No two sides of the $170 million, 100-million-square-foot structure are alike. From top (250 feet) to bottom, the building changes form and color. Its shape (180 feet in diameter) is polygonal; its roof, sliced; its sides, three tones of blue glass, darkening as they touch the ground.
For all the oddities of the shape, the firm insists the monument merits the phrase a ''people's building'' for its inside atrium. Certainly the model is a striking one. Somehow, though, the structure appealed more in visual projections than on the street, where it is awkward in its relations and not so elegant in materials.
Strangely, this seems the case for many Murphy/Jahn buildings.
A walk through the firm's recently renovated quarters is indeed a walk through a delightful Jahn museum: Sheafs of sketches of buildings limned with an energy, fluidity, and an impressive imagination show his formal and technical skill.
On the street here, however, the imagination's whirls look more unsettled, and the resulting architecture receives more mixed reviews.
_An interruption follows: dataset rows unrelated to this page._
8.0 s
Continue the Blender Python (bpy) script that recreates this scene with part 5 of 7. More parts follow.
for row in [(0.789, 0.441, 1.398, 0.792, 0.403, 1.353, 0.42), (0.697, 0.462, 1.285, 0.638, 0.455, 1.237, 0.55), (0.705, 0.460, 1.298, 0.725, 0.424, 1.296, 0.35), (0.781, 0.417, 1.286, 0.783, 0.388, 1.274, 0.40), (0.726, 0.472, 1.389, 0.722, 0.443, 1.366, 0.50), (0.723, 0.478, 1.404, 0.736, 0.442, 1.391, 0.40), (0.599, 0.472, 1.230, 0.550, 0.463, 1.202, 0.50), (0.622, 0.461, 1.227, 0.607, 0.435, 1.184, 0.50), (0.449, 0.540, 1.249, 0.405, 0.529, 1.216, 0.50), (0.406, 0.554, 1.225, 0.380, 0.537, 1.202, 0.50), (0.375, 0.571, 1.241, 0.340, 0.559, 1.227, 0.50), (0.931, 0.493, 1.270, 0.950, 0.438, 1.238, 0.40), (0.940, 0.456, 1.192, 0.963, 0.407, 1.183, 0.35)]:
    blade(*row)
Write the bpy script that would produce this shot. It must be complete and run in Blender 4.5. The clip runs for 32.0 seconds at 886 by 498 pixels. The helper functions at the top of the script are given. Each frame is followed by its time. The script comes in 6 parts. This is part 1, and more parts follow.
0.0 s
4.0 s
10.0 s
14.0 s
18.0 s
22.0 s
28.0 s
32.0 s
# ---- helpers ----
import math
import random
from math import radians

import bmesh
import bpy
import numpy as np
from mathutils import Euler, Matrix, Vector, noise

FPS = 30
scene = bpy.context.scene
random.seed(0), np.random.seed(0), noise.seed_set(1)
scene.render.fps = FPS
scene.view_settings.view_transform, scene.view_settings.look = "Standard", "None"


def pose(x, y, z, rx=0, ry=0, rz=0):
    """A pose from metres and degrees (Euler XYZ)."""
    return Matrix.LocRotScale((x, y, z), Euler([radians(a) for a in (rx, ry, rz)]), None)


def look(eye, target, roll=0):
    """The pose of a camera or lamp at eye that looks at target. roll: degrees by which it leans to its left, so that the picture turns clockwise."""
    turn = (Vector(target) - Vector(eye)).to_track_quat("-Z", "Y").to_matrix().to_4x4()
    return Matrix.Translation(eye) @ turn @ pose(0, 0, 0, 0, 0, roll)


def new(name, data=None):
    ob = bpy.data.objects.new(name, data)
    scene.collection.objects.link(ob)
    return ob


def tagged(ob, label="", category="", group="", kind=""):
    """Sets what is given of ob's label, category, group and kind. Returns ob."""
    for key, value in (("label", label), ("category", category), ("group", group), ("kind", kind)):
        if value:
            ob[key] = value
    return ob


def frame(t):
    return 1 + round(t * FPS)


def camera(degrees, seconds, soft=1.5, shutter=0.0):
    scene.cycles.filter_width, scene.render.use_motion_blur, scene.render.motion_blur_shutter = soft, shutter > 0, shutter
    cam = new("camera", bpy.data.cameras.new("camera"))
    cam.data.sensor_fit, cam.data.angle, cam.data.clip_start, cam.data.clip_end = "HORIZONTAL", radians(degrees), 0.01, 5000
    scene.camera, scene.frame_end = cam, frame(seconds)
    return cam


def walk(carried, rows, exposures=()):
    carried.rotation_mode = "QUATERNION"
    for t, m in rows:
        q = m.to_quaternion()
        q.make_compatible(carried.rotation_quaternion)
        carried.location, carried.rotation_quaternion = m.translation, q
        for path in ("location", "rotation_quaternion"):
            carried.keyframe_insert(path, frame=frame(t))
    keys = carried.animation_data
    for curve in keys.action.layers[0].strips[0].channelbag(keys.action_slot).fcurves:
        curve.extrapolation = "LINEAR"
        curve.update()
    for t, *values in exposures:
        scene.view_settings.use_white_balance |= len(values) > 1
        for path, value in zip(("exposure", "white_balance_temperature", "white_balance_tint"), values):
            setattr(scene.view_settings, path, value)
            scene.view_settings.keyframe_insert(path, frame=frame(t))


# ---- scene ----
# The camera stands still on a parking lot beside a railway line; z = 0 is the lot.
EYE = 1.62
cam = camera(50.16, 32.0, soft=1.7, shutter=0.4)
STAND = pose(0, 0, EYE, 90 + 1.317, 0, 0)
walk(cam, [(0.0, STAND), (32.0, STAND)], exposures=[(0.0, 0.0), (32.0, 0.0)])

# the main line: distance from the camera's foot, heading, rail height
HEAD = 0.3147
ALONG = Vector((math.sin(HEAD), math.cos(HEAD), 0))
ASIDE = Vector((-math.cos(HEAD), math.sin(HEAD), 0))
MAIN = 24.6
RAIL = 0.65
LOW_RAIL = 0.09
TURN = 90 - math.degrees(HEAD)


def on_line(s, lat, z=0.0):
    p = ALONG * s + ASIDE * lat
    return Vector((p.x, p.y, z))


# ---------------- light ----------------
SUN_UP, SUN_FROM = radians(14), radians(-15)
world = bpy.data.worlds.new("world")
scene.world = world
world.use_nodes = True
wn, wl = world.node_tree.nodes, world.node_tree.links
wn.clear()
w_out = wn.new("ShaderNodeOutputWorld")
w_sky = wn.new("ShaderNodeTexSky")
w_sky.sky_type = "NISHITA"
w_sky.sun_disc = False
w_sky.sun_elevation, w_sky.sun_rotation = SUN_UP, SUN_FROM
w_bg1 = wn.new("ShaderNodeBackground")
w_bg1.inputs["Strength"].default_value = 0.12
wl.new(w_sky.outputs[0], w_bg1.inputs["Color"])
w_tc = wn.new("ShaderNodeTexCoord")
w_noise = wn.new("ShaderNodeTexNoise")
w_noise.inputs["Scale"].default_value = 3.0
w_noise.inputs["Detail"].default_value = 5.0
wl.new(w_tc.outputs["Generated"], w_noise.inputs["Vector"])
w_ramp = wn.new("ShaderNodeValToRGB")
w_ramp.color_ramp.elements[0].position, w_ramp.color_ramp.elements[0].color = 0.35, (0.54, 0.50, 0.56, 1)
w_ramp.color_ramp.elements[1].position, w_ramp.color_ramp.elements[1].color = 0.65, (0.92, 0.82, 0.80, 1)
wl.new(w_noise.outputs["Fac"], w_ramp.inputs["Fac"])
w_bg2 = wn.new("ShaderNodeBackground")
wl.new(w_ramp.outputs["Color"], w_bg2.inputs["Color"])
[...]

For all the individualistic formmaking, the signature materials in the company's gee-whiz buildings sometimes have a cold, slick air.
The period under scrutiny in Jahn's skyscrapers is the '20s and '30s, and the nostalgia-cum-high-tech version of his high style can enliven interiors. One South Wacker Drive, again especially in photographs, has a dramatic flair. The details in the addition to the Board of Trade Building have a finesse and show a caring hand in matching the past.
Often, however, the sleek mix of the streamlined and the modernized is less a romantic delight than an evocation of a period we can admire but not always emulate: One South Wacker seems a hollow chamber awaiting the dash of Fred Astaire. So, too, Jahn's 12-story glass-covered atrium in the Board of Trade's 12-story galleria produces a somewhat surreal space.
At the same time, the architect can deploy architecture's eternal life-enhancing element - light - with elegance: The Xerox Centre is luminous; light dances down from diagonal ceiling lights, bounces from the glass entrance, reflects surfaces with splash and elegance.
Elsewhere, Jahn contributes color to the vocabulary of architecure. His blue police station near Pullman is both a symbol and a lively facade. Even the glacial whites of the Xerox Centre or the grays and blacks of One South Wacker create tones within their monochromes.
Jahn's treatment of his company's offices steps back from the self-conscious streamlining recalled in the forthcoming Northwestern Terminal or the slash-dazzle acrobatics of the tapering Bank of Texas tower drawing. He has inserted an attractive mix of deco and high-tech in the old quarters. The gray floor, banded with red; the gridded screening; even the trusses of the industrialized balustrades on the stairs sum Jahn themes in an apt fashion, refraining from pushing architecture beyond its limitations.
Jahn enjoys pushing these limits. He likes the stretch for new technology; he has the visual creativity for new forms and sees himself as reaching out for a ''futurist'' architecture in a country which has lost faith in that future.
That is the fascination of an architecture that has expanded the language of design. It is also the danger in buildings that have yet to adopt another vocabulary - one with words like intimacy, warmth, and urban vivacity. Unfortunately, only when that full range of adjectives enters the discourse of design can a position on the cutting edge of architecture create a future city that appeals to the full range of humanity that inhabits it.